Jack sees these hastily drawn up Board resolutions and regulations as “emasculating” the Art Jury. He sees them as constraining the Art Jury to work the way the Covenant intended it should work. Contra the Board’s apparent suspicion of the Art Jury, Jack says of his Art Juror colleagues “They have all been great to work with”. He also gives praise to Building Commissioner Miriam Babaki saying “Miriam has done a great job and has assembled a solid staff”. 

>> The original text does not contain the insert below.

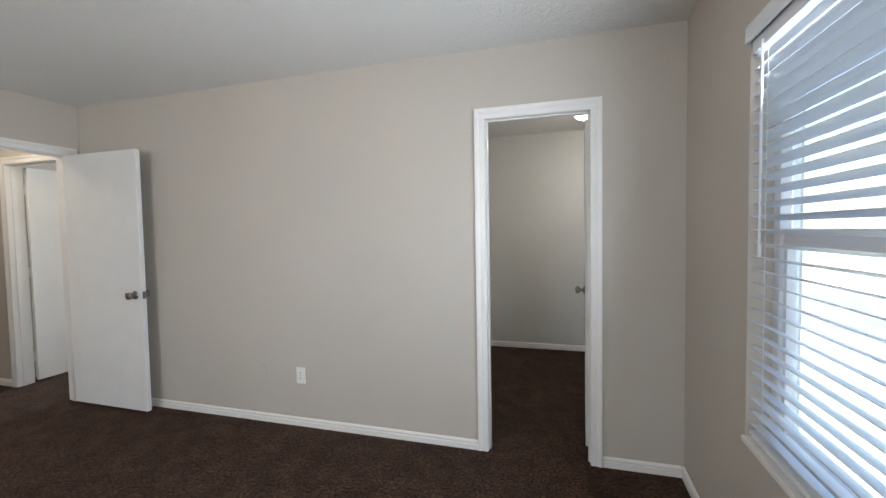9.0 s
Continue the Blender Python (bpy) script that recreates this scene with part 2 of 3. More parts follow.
TILE = tile_glaze()


def clear_glass(name, tint=(1, 1, 1), rough=0.0):
    m = bpy.data.materials.new(name)
    m.use_nodes = True
    b = m.node_tree.nodes["Principled BSDF"]
    b.inputs["Base Color"].default_value = (*tint, 1)
    b.inputs["Transmission Weight"].default_value = 1
    b.inputs["Roughness"].default_value = rough
    b.inputs["IOR"].default_value = 1.45
    return m


# blue tint puts the cold cast of the daylight into the pane
GLASS = clear_glass("blue_cast_glass", (0.84, 0.93, 1.0))
SHADEGLASS = clear_glass("clear_shade_glass", (1, 0.97, 0.92))
MIRROR = material("mirror_silver", (0.9, 0.9, 0.9), 0.02, 1.0)


def glowing(name, colour, strength):
    m = bpy.data.materials.new(name)
    m.use_nodes = True
    b = m.node_tree.nodes["Principled BSDF"]
    b.inputs["Base Color"].default_value = (*colour, 1)
    b.inputs["Emission Color"].default_value = (*colour, 1)
    b.inputs["Emission Strength"].default_value = strength
    return m


BULB = glowing("warm_bulb", (1.0, 0.66, 0.30), 8.0)
GLOBE = glowing("lit_white_globe", (1.0, 0.96, 0.90), 1.6)
CAN = glowing("lit_recessed_lens", (1.0, 0.85, 0.62), 2.5)


# ---- mesh helpers ----
def thing(name, m, label, category, group="", kind=""):
    ob = new(name)
    ob.matrix_world = m
    return tagged(ob, label, category, group, kind)


def finish(bm, mat, name, smooth=False):
    bmesh.ops.recalc_face_normals(bm, faces=bm.faces)
    me = bpy.data.meshes.new(name)
    bm.to_mesh(me)
    bm.free()
    me.materials.append(mat)
    if smooth:
        for p in me.polygons:
            p.use_smooth = True
        me.set_sharp_from_angle(angle=radians(40))
    return me


def part(name, bm, mat, parent=None, label="", m=None, smooth=False):
    ob = new(name, finish(bm, mat, name, smooth))
    if parent is not None:
        ob.parent = parent
    if m is not None:
        ob.matrix_basis = m
    return tagged(ob, label)


def box(x0, x1, y0, y1, z0, z1, bevel=0.0, bm=None):
    bm = bm or bmesh.new()
    r = bmesh.ops.create_cube(bm, size=1.0, matrix=Matrix.LocRotScale(((x0 + x1) / 2, (y0 + y1) / 2, (z0 + z1) / 2), None, (abs(x1 - x0), abs(y1 - y0), abs(z1 - z0))))
    if bevel:
        edges = list({e for v in r["verts"] for e in v.link_edges})
        bmesh.ops.bevel(bm, geom=edges, offset=bevel, segments=2, affect="EDGES", profile=0.5)
    return bm


def rod(bm, a, b, r, sides=6):
    a, b = Vector(a), Vector(b)
    d = b - a
    m = Matrix.Translation((a + b) / 2) @ d.to_track_quat("Z", "Y").to_matrix().to_4x4()
    bmesh.ops.create_cone(bm, cap_ends=True, segments=sides, radius1=r, radius2=r, depth=d.length, matrix=m)
    return bm


def lathe(profile, seg=24, bm=None, m=None):
    """A body of revolution about z from (radius, height) pairs."""
    bm = bm or bmesh.new()
    m = m or Matrix.Identity(4)
    rings = []
    for r, z in profile:
        rings.append([bm.verts.new(m @ Vector((max(r, 1e-4) * math.cos(2 * math.pi * k / seg), max(r, 1e-4) * math.sin(2 * math.pi * k / seg), z))) for k in range(seg)])
    for a, b in zip(rings, rings[1:]):
        for k in range(seg):
            bm.faces.new((a[k], a[(k + 1) % seg], b[(k + 1) % seg], b[k]))
    return bm


def prism(profile, length, bm=None, m=None):
    """A closed (x, z) outline drawn out along y."""
    bm = bm or bmesh.new()
    m = m or Matrix.Identity(4)
    a = [bm.verts.new(m @ Vector((x, 0, z))) for x, z in profile]
    b = [bm.verts.new(m @ Vector((x, length, z))) for x, z in profile]
    k = len(a)
    for i in range(k):
        bm.faces.new((a[i], a[(i + 1) % k], b[(i + 1) % k], b[i]))
    bm.faces.new(a), bm.faces.new(b[::-1])
    return bm


def wall(name, mat, axis, u0, u1, v0, v1, z0=0.0, z1=2.445, holes=(), label="painted plaster wall"):
    """A wall along axis 'x' or 'y' from u0 to u1, of thickness v0 to v1, with holes (ua, ub, za, zb)."""
    us = sorted({u0, u1, *[h[0] for h in holes], *[h[1] for h in holes]})
    zs = sorted({z0, z1, *[h[2] for h in holes], *[h[3] for h in holes]})
    us, zs = [u for u in us if u0 <= u <= u1], [z for z in zs if z0 <= z <= z1]

    def solid(i, j):
        if not (0 <= i < len(us) - 1 and 0 <= j < len(zs) - 1):
            return False
        u, z = (us[i] + us[i + 1]) / 2, (zs[j] + zs[j + 1]) / 2
        return not any(h[0] < u < h[1] and h[2] < z < h[3] for h in holes)

    bm, made = bmesh.new(), {}

    def v(u, w, z):
        key = (round(u, 5), round(w, 5), round(z, 5))
        if key not in made:
            made[key] = bm.verts.new((u, w, z) if axis == "x" else (w, u, z))
        return made[key]

    for i in range(len(us) - 1):
        for j in range(len(zs) - 1):
            if not solid(i, j):
                continue
            a, b, c, d = us[i], us[i + 1], zs[j], zs[j + 1]
            for w in (v0, v1):
                bm.faces.new((v(a, w, c), v(b, w, c), v(b, w, d), v(a, w, d)))
            if not solid(i - 1, j):
                bm.faces.new((v(a, v0, c), v(a, v1, c), v(a, v1, d), v(a, v0, d)))
            if not solid(i + 1, j):
                bm.faces.new((v(b, v0, c), v(b, v1, c), v(b, v1, d), v(b, v0, d)))
            if not solid(i, j - 1):
                bm.faces.new((v(a, v0, c), v(b, v0, c), v(b, v1, c), v(a, v1, c)))
            if not solid(i, j + 1):
                bm.faces.new((v(a, v0, d), v(b, v0, d), v(b, v1, d), v(a, v1, d)))
    return tagged(part(name, bm, mat), label, "wall", kind="structure")


def slab(name, mat, x0, x1, y0, y1, z0, z1, label, category):
    return tagged(part(name, box(x0, x1, y0, y1, z0, z1), mat), label, category, kind="structure")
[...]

At Monday’s closed door Art Jury session, the heated arguments started right away. The Board had just passed a resolution mandating that the Art Jury certify that every final approved project meets a series of items. Suffice it to say that the Art Jury is unanimous in rejecting this. In the meeting, when Jack started hearing Board members ignoring the Art Jury’s concerns and vociferously arguing their point of view (and trying to pull rank), he had enough. He said that if they were being prevented from getting any real work done, he couldn’t be part of the process. He left the meeting and officially resigned later that day. To be clear, Jack says “I believe that the Board’s heart is in the right place, I just don’t agree with everything they are doing regarding the Art Jury”.

That Jack Queen felt he had to resign says something. Of the Art Jury, he says “I think the Art Jury is the most important part of Rancho Santa Fe, because of the permanence of its decisions. You physically see the results of their decisions. In this way, it is way more important than the Board”. He sees the work it does, ensuring high quality construction, as vitally important. He is proud to remember applicants that changed their submissions based on Art Jury comments, who subsequently came back to him after construction and praised the design oversight that significantly improved the project. 

In addition to Jack’s resignation, two Art Jurors are terming off this December, and Jack is worried that there won’t be enough qualified applicants to fill Art Jury vacancies. However he is hopeful that the current Board/Art Jury imbroglio will pass and the Art Jury will once again be left in peace to do the quality work that five dedicated individuals have always done for the last 90 years. He has contacted other previous Art Jury members in the hopes they too will step up along with new applicants to fill the spots that will be open.